It's a Beautiful Day In The Neighbourhood

And the neighbors behind me are renovating the "government house" [long story that] into a dwelling almost twice it size and surely 3 times it's original value.

The birds are tweeting, the sun is shining and the children have played outside uninterrupted for the first time in a long time. School is out today and so I took advantage of the opportunity to kick them outside, lock the gates and let them run crazy. The weather has been so weird here lately [sub freezing in Central Florida???] so it was nice to get some sun that wasn't liquid or frigid. While the children played, I was able to run two loads of laundry and hang them on the line.


I'm not sure if I've ever blogged about the clothesline before. When we bought our house, there was a decrepit clothesline roughly where the chilrens' swing set lives today. Almost a decade ago, I would NEVER have dreamed of hanging clothes on the line to dry. That was for people who couldn't ~afford~ a clothes dryer. La jeunesse... I can't say where I got that notion from exactly. Perhaps it was subconsiously transmitted from my mother to me. I know my own mother would NEVER hang clothes out to dry, not even when her dryer malfunctioned recently. Perhaps that notion came from her own mother - the queen of narcissists. Nana has always had hangups about being one of the upper class. That's a long story in and of itself, and not one that I'm really at liberty to relay. Perhaps one day...

I don't know when exactly it was that I came to appreciate the clothesline. Perhaps it was the fresh from the sun laundry at my mother-in-law's house where everything is hung to dry and then ironed while slightly damp. Our clothes NEVER have felt nicer to wear than when we visit her. She has a washer and dryer but never uses them. In fact, I don't think they are even hooked up. She says it's better to hand wash everything because it lasts longer. I can't argue with that reasoning. It's true. But then, I don't have a daily washerwoman who comes and does the household laundry every day. I guess that's one of the benefits of living in a developing nation and being a business owner. You have access to things that those of us who work for other people in a first-world country don't. Unless one is in that very small percentage of people who can pay US wages for domestic help.

Maybe I fell in love with the clothes line out of necessity. Once upon a time, our clothes dryer gave up the ghost when we were short on cash to replace it. So it was either send the laundry out (spendy-ish), use the laundromat (even more spendy) or hang it up to dry (free).

One thing I do know, it wasn't necessarily the budding environmentalist in me (or my oldest child) that made the switch, although that would figure into it later. I think, at the end of the day, it's because I'm cheap [frugal, whatever]. I like not paying for something. Sunlight is free [for now]. And free is good.

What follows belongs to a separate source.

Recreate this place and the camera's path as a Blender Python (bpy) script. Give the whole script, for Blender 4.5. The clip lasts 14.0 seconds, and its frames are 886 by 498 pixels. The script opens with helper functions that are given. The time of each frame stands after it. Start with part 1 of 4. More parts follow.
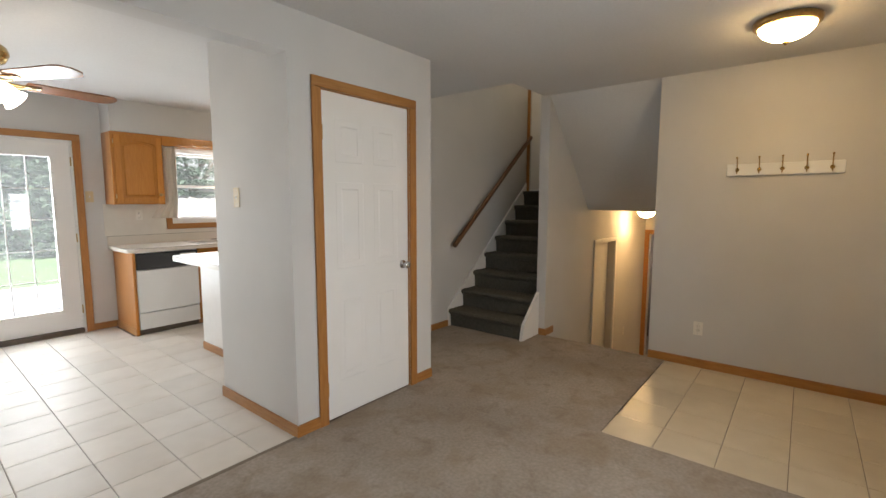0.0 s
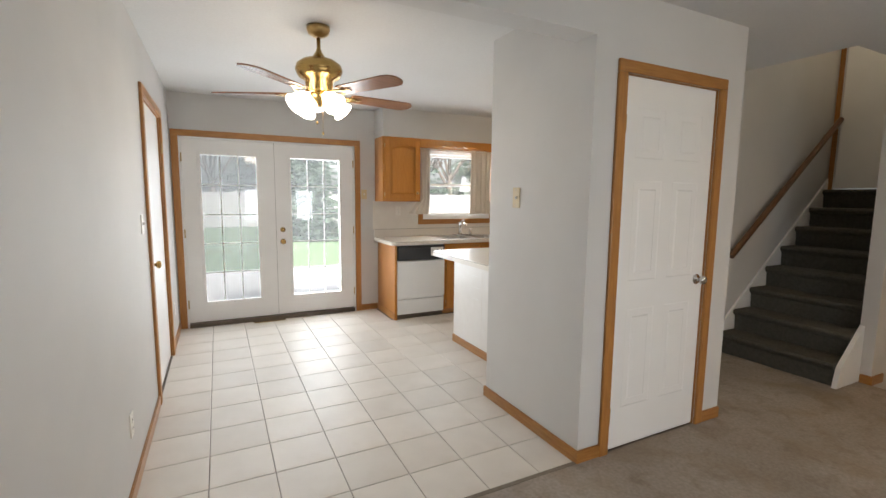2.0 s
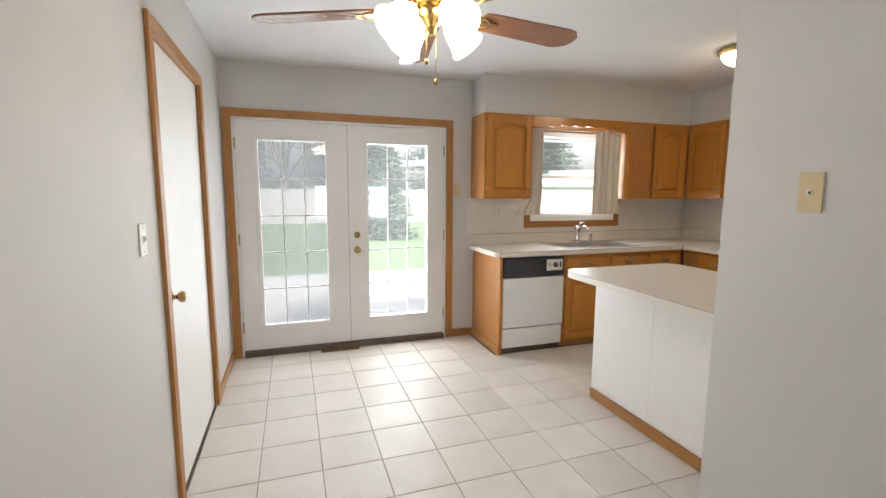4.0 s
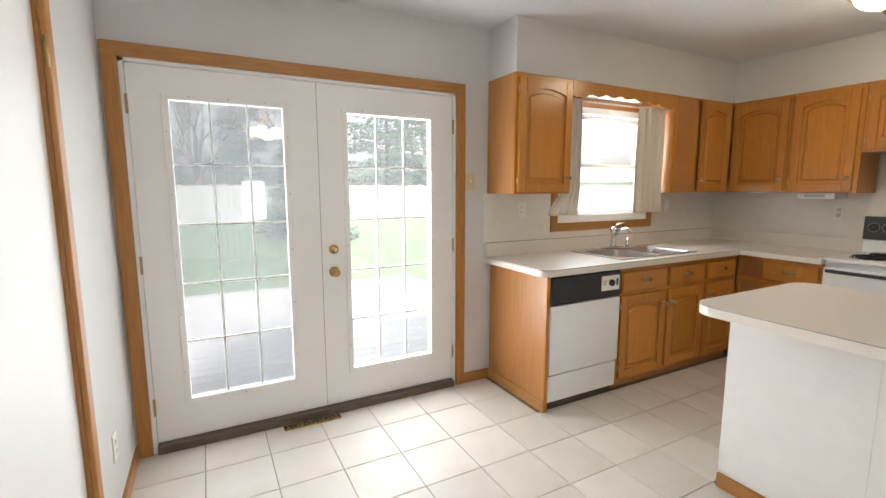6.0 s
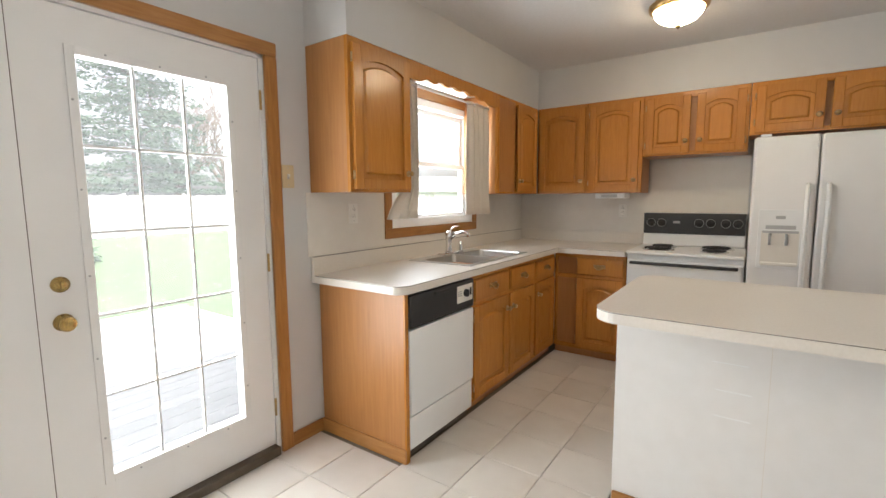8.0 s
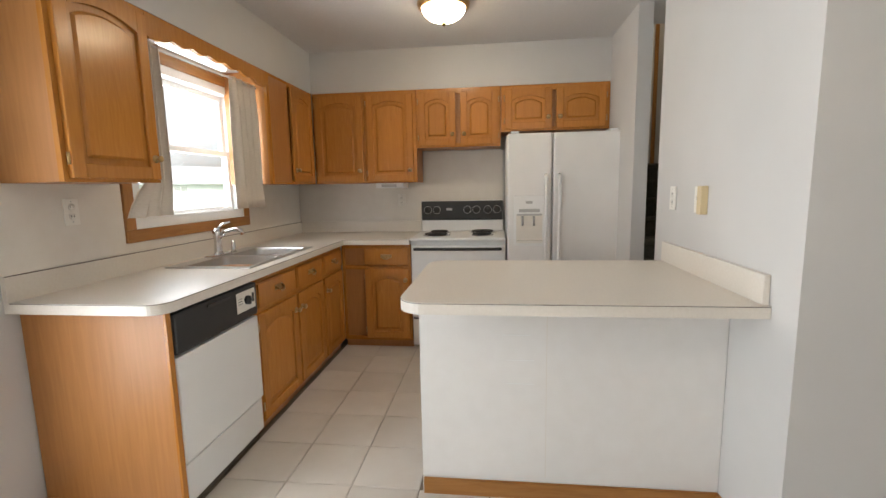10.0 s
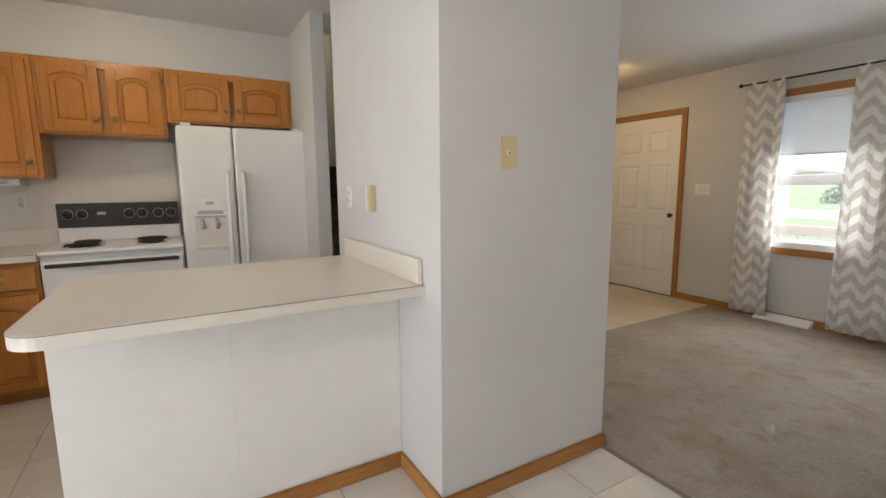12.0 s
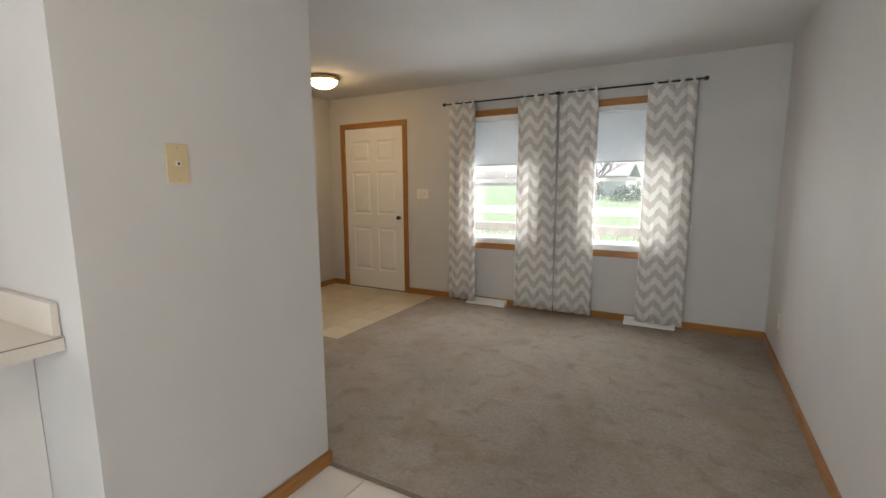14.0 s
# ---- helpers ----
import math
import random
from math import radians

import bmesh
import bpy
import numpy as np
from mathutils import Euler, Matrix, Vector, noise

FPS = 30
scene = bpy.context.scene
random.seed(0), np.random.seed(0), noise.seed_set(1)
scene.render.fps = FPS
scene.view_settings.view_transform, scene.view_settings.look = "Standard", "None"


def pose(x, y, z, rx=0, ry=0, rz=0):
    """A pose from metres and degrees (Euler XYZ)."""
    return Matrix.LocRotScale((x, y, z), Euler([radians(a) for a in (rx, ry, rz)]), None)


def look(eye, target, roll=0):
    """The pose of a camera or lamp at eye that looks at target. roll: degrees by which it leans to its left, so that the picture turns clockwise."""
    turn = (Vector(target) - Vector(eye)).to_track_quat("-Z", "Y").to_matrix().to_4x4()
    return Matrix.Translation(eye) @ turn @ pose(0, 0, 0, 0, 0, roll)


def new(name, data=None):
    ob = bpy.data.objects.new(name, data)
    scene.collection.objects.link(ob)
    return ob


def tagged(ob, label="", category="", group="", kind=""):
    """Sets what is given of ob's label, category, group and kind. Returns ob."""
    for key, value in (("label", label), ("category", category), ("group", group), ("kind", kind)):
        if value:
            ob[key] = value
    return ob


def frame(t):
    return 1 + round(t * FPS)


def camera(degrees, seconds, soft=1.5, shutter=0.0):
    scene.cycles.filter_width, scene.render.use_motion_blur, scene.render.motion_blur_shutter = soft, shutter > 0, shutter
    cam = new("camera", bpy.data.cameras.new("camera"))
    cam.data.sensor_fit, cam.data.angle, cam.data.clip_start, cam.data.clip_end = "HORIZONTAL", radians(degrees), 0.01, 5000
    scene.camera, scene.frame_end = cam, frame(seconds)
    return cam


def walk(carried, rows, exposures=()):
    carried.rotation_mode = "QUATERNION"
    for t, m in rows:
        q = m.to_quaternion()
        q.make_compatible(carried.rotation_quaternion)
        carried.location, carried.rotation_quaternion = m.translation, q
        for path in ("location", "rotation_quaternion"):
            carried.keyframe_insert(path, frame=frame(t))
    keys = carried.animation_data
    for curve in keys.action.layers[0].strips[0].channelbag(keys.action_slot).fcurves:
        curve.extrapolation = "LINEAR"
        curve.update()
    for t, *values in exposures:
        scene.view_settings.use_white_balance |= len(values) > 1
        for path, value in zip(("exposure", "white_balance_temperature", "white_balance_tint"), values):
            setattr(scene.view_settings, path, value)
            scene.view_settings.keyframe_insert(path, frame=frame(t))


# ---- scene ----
cam = camera(89.4, 14.0)
PATH = [
    (0, (0.913, 0.345, 1.382), (2.46, 1.594, 1.171), 0.1),
    (0.5, (0.763, 0.403, 1.399), (2.16, 1.819, 1.185), 0.2),
    (1, (0.7, 0.475, 1.423), (1.914, 2.048, 1.2), 0.4),
    (1.5, (0.688, 0.665, 1.406), (1.715, 2.367, 1.183), 0.60),
    (2, (0.672, 0.898, 1.405), (1.564, 2.673, 1.174), 0.60),
    (2.5, (0.662, 1.198, 1.416), (1.449, 3.021, 1.178), 0.60),
    (3, (0.698, 1.537, 1.409), (1.408, 3.391, 1.161), 0.50),
    (3.5, (0.757, 1.874, 1.405), (1.422, 3.744, 1.153), 0.50),
    (4, (0.781, 2.211, 1.400), (1.413, 4.092, 1.148), 0.30),
    (6.5, (0.644, 3.813, 1.361), (1.740, 5.466, 1.102), -0.20),
    (7, (0.702, 3.984, 1.314), (1.994, 5.493, 1.083), -0.50),
    (9.5, (0.923, 4.416, 1.308), (2.846, 4.892, 1.039), -0.4),
    (10, (0.946, 4.378, 1.301), (2.914, 4.605, 1.027), -1.10),
    (10.5, (0.950, 4.377, 1.277), (2.929, 4.274, 1.007), -0.70),
    (11, (0.950, 4.389, 1.280), (2.877, 3.938, 1.006), -0.50),
    (11.5, (0.950, 4.354, 1.285), (2.785, 3.606, 1.009), -0.50),
    (12, (0.943, 4.291, 1.283), (2.651, 3.292, 1.002), -0.40),
    (12.5, (0.925, 4.213, 1.288), (2.468, 2.976, 1.002), -0.30),
    (13, (0.913, 4.140, 1.309), (2.254, 2.686, 1.017), 0.00),
    (13.5, (0.878, 4.092, 1.316), (2.019, 2.475, 1.027), -0.32),
    (14, (0.868, 4.053, 1.334), (1.833, 2.324, 1.048), -0.34),
]
walk(cam, [(t, look(eye, target, roll)) for t, eye, target, roll in PATH], [(0, 1.2), (0.5, 1.15), (2, 1.12), (4, 1.15), (6.5, 1.3), (7.2, 1.3), (9.5, 1.15), (12, 1.05), (14, 0.95)])

# ---------------------------------------------------------------- world and light
world = bpy.data.worlds.new("sky")
scene.world = world
world.use_nodes = True
wn = world.node_tree.nodes
sky = wn.new("ShaderNodeTexSky")
sky.sky_type = "NISHITA"
sky.sun_disc = False
sky.sun_elevation, sky.sun_rotation = radians(42), radians(200)
sky.air_density, sky.dust_density = 1.0, 4.0
wn["Background"].inputs["Strength"].default_value = 0.15
pale = wn.new("ShaderNodeHueSaturation")
pale.inputs["Saturation"].default_value = 0.25
world.node_tree.links.new(sky.outputs["Color"], pale.inputs["Color"])
world.node_tree.links.new(pale.outputs["Color"], wn["Background"].inputs["Color"])


def lamp(name, kind, m, energy, color=(1, 1, 1), **sizes):
    data = bpy.data.lights.new(name, kind)
    data.energy, data.color = energy, color
    for key, value in sizes.items():
        if key == "size":
            data.size = value
        elif key == "size_y":
            data.shape, data.size_y = "RECTANGLE", value
        elif key == "angle":
            data.angle = value
        elif key == "radius":
            data.shadow_soft_size = value
    ob = new(name, data)
    ob.matrix_world = m
    return ob


SUN = look((0, 0, 30), (8, 24, 0))
lamp("sun", "SUN", SUN, 5.0, (1, 0.97, 0.93), angle=radians(12))
WINDOW_W = 0.72
DAY = (0.90, 0.955, 1.0)
lamp("french_door_daylight", "AREA", look((1.25, 6.42, 1.05), (1.25, 0, 0.8)), 64 * WINDOW_W, DAY, size=1.6, size_y=1.7)
lamp("kitchen_window_daylight", "AREA", look((3.45, 6.42, 1.55), (3.45, 0, 1.2)), 14 * WINDOW_W, DAY, size=0.8, size_y=0.8)
lamp("living_window_daylight", "AREA", look((2.72, -0.72, 1.37), (2.72, 5, 1.0)), 34 * WINDOW_W, DAY, size=0.8, size_y=1.2)
lamp("living_window_daylight", "AREA", look((1.45, -0.72, 1.37), (1.45, 5, 1.0)), 34 * WINDOW_W, DAY, size=0.8, size_y=1.2)

# ---------------------------------------------------------------- materials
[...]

And since we live in the Sunshine State, why not take advantage of it?


Beyond all that, it's a lovely opportunity to get outside and smell the clean air and get some sunshine on my skin and ramp up the absorption of Vitamin D. And that's always a very good thing. There's something calming about the sound of the wind in the oak leaves and the sun filtering through the moss while the cat romps in the yard.

Of all the appliances in my household, the clothesdryer is the one thing I thought I could never live without and now it's the one that I really could do without. Funny that... I mean, I've got a microwave and blender and coffee grinder and juicer and 3 computers and tv and game consoles and whatnot that you'd pry out of my cold dead fingers. But the clothes dryer? It's nice in the winter time. Except for the fact that I have to go ~outside~ to use it. And in the summer, it's way too hot to run it [burns up the clothes]. And when the old one really did die for sure and certain last year [or was it 2007 or 2008?] we did replace it because it's nice to have when you've got sick kids or are potty training, by and large, I use it only about 50% of the time. And if I've got to go outside to do laundry *anyways*...

Which reminds me... I need more clothespins. Mine have mysteriously ~disappeared~.